_Work to complete_
Among the lines below, list those containing the string "this".

_Extracted information_
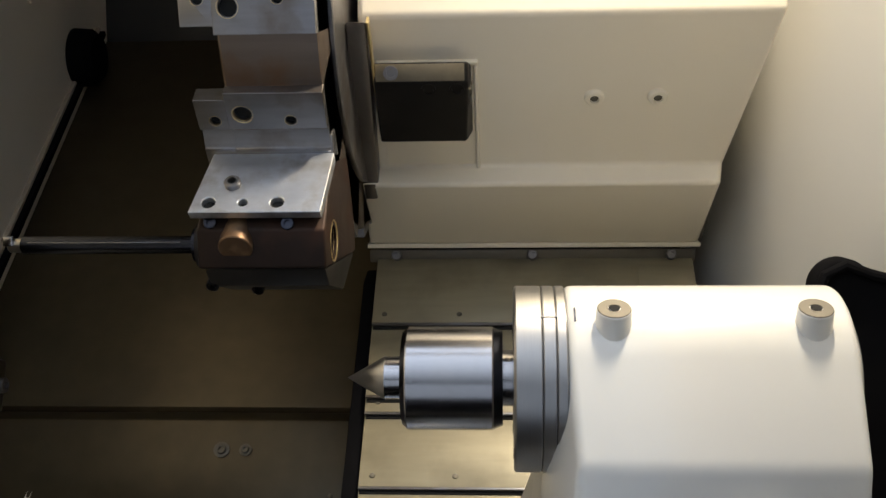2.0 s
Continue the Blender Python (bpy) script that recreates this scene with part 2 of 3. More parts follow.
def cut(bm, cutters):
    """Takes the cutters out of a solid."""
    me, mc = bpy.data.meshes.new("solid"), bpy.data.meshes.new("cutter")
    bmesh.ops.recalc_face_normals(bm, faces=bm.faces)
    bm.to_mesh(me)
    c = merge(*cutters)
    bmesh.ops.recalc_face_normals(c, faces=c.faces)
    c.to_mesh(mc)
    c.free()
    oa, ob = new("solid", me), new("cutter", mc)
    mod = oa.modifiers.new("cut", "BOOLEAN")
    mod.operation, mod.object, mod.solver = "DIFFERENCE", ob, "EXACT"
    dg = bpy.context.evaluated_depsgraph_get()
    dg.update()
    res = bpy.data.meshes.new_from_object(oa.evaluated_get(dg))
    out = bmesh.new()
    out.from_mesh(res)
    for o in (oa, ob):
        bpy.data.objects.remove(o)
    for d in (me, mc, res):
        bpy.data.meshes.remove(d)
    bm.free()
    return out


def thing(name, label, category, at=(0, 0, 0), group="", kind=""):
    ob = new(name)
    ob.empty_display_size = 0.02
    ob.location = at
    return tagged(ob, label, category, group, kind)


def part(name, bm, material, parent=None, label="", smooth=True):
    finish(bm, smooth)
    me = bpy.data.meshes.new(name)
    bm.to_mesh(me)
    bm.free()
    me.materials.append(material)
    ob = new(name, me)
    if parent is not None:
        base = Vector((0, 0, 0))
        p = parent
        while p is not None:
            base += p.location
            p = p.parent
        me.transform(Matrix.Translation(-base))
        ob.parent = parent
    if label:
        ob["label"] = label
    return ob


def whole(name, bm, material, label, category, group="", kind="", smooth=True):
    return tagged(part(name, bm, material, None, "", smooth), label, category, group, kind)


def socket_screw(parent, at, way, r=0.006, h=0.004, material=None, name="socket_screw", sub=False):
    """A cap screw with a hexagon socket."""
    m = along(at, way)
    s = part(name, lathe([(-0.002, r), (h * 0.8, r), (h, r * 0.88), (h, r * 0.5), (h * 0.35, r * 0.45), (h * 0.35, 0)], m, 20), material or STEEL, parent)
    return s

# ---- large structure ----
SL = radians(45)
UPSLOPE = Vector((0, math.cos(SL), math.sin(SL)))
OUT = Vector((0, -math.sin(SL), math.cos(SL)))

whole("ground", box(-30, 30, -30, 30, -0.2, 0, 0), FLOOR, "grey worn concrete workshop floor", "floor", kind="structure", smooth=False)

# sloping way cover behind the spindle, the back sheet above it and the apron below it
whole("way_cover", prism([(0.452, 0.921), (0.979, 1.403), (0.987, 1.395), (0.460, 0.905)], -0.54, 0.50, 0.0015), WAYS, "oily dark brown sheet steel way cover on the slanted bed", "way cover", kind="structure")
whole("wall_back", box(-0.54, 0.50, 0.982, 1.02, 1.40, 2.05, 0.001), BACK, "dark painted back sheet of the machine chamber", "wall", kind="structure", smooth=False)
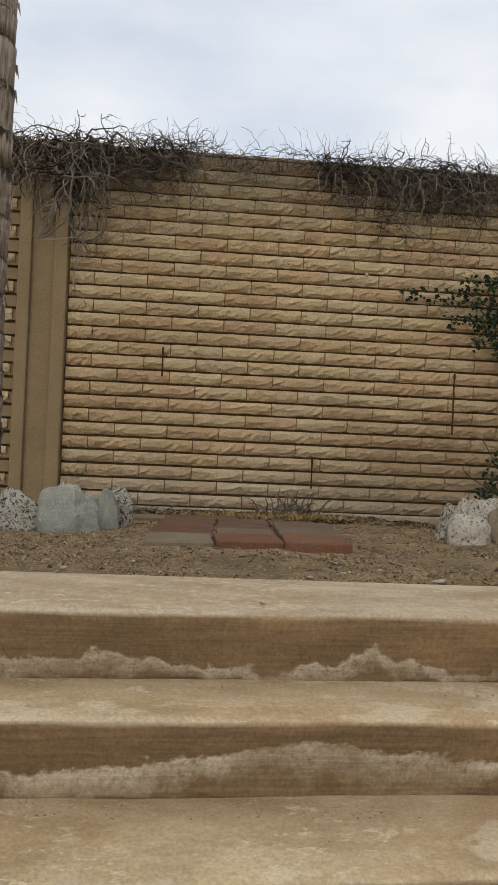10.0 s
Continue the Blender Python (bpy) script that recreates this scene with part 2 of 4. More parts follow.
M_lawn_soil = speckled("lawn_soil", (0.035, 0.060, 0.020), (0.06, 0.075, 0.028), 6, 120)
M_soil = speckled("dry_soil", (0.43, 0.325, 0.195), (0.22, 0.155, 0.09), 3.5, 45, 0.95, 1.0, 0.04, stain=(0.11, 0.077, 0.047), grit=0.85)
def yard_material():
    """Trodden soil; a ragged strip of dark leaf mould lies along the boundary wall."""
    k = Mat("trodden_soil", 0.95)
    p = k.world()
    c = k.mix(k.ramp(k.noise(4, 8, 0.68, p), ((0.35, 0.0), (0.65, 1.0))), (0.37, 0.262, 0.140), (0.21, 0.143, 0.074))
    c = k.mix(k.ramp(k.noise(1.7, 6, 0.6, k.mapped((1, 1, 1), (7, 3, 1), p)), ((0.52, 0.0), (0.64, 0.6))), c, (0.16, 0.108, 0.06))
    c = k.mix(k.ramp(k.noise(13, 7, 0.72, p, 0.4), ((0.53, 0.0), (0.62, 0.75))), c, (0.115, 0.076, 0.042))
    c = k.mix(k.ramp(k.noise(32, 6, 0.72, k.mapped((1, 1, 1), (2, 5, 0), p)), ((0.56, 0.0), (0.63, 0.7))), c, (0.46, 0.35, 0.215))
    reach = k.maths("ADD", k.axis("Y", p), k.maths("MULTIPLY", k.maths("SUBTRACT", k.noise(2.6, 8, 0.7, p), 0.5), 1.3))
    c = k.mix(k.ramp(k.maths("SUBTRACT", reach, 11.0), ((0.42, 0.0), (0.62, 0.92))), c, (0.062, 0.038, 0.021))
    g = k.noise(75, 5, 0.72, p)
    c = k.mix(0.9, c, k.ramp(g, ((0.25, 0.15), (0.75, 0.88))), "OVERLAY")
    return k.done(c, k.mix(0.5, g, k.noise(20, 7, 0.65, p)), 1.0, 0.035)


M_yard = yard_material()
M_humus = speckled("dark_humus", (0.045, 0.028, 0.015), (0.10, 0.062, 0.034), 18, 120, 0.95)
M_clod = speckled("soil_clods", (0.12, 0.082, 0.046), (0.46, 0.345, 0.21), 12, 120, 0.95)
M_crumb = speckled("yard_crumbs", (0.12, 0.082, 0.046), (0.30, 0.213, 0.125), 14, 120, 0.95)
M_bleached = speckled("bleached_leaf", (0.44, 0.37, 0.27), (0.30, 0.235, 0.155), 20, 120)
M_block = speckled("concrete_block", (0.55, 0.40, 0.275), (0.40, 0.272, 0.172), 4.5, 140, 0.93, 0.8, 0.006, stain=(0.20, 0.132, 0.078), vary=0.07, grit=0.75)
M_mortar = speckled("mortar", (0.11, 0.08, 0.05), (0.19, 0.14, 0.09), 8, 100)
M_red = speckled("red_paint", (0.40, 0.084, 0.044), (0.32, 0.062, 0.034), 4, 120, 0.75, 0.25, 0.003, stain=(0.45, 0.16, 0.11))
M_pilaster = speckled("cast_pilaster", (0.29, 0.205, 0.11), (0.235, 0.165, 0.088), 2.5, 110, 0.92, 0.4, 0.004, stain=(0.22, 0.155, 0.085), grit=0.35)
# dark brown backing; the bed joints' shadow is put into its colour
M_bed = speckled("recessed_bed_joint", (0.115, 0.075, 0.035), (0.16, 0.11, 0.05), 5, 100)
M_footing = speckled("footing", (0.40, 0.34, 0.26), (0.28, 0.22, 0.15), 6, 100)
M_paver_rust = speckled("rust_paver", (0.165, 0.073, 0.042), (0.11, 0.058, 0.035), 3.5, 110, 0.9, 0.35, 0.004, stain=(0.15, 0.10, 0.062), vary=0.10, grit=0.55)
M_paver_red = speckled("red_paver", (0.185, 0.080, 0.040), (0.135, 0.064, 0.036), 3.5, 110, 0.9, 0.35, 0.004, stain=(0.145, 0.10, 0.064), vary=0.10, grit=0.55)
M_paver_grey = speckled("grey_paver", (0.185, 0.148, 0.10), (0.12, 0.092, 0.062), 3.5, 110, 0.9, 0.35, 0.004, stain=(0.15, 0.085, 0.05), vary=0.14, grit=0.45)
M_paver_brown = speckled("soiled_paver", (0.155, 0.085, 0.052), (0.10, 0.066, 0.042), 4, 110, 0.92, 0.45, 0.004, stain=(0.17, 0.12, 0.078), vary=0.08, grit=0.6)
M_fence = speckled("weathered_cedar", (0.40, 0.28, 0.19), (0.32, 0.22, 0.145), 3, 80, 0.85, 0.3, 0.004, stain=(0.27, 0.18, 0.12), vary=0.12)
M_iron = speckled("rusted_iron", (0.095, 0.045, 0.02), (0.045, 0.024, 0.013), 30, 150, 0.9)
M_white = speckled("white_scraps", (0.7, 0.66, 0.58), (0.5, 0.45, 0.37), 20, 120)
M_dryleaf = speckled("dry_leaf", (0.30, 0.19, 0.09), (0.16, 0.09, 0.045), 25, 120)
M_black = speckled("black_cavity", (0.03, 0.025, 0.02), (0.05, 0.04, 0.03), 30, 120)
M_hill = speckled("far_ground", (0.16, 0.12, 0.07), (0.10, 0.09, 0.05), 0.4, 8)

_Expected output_
Continue the Blender Python (bpy) script that recreates this scene with part 2 of 3. More parts follow.
Continue the Blender Python (bpy) script that recreates this scene with part 2 of 4. More parts follow.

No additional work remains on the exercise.